If you don’t want a buyer coming to where you live, then you’re going to need to meet up somewhere else. Keep in mind that they’re also going to want to ask for a test drive, and they might also request a visit to a mechanic. You can share the report you have, but they still may want to verify the information with their own mechanic.
Once you get past all of the formalities, it all comes down to price. There are some key phrases that you can listen for when it comes to whether or not a buyer is truly interested. Uncomfortable silences also speak volumes. They indicate that someone may be interested, but wants a lower price.
If someone were to ask you what you would accept, they’re ready to commit, but it depends on what you tell them. It would be the same situation if someone were to ask you for the best price that you’d be willing to take.
Be ready to take them up on their offer by having all of the necessary paperwork available. That includes the title, records, bill of sale, and a release of liability.
A Few Last Pieces Of Advice
Every so often, you may find that a buyer says they’re willing to buy if and only if work is done on the car. Avoid deals like this because they can cause problems later on. To save yourself a headache, make sure that you make it known that your car is being sold “as is” to keep from causing confusion.
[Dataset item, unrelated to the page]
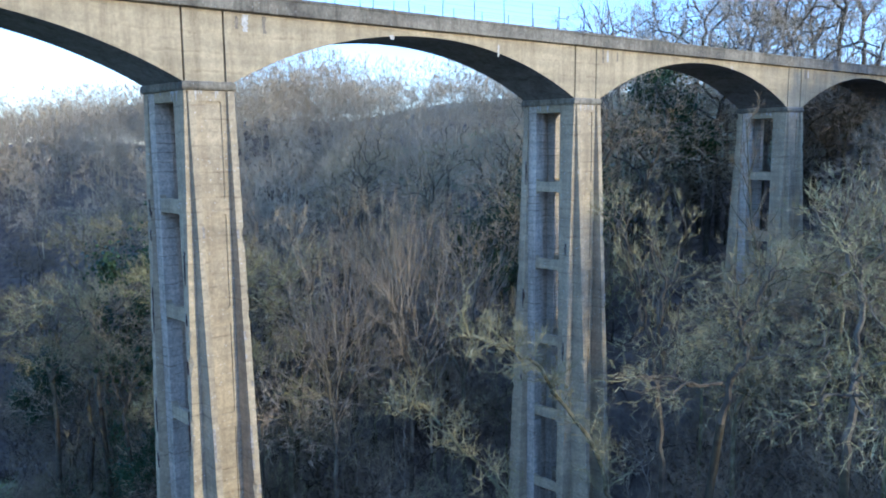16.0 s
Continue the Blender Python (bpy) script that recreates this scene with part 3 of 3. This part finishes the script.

Also, remember that older cars are not going to be perfect. Conditions may be found, but may also be entirely aesthetic. Older cars are going to have random issues, so you’ll have to be ready to push back a little if the buyer is looking for every little thing that could be wrong.
At that point, you may not need the sale that bad. You also have to be willing to tell the buyer that even with a proposed issue, the problem is not a cause for concern because it doesn’t affect the way the vehicle functions.
If you are open, honest, and upfront with everything, you’re going to do just fine. Don’t forget that saying “no” is not a bad thing either when it comes to selling car, and you’ll get the job done.